A deep sadness was apparent in the eyes of the newspaper editor Bocharnikov when he considered the changes that had taken place in the village of his birth. Of the 1200 residents today, 400 are not Jewish. Many of those that did not relinquish their Jewishness nevertheless now have family ties to non-Jewish Russians. Bocharnikov says that even though as a member of the Communist party he was an atheist, his Jewish identity is deep and firmly rooted.  He too was called up to the Torah and received a pair of tefillin, and he also remembers his father participating in prayers and his parents commemorating the Jewish holidays. And he also heard the promise from his grandfather that the day would come and they would all return to the Land of Israel.

“When I was a boy, the village was united by shared interests, an identity and a common heritage. And we all had a similar lifestyle. Almost all of us were related and the village was virtually a closed entity.  As we grew up, many of us became atheists in line with the communist ideology, but our environment did not allow us to forget that we were Jewish. This no longer exists today in Vysoki. The communalism for which Vysoki was so famous is no more, and the young people have strayed far from their heritage. I know less and less people in the village, and assimilation is rampant. If they don’t allow us to make aliya to Israel, there will be no remnant left of the village's magnificent past," Bocharnikov says.

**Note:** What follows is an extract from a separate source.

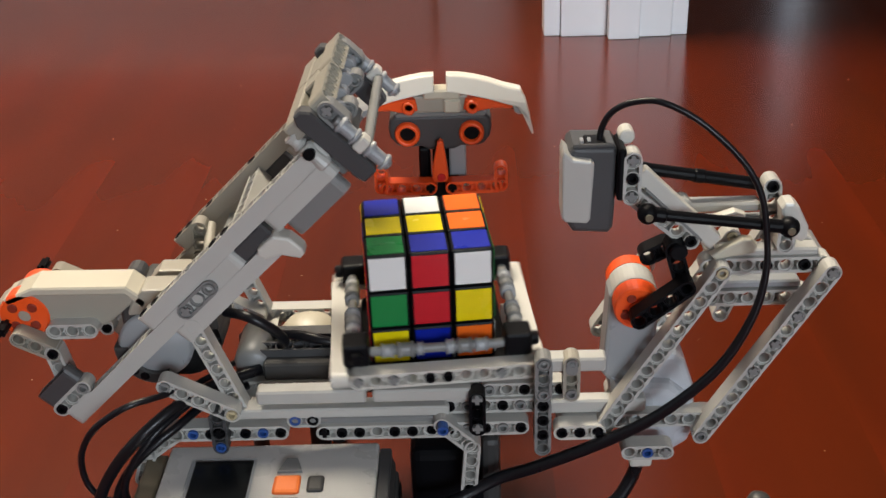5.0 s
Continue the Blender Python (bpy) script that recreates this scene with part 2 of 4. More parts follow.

On the way back to Voronezh, I stop at the central bus station in the small town of Talubia and buy coffee and a slice of bread with cheese. The saleswoman at the hat stand notices my foreign accent and asks me where I come from. I tell her that I am from Israel and I just got back from a visit to Vysoki. “I hate them, the christo prodavtsi (those who sold Jesus), those Jewboys that live there. They just work all the time, trying to make more money. They are rich, as if they are better than us," she says.

 "It isn’t good to work?" I ask her.

 "Let them just get drunk like us," she laughs.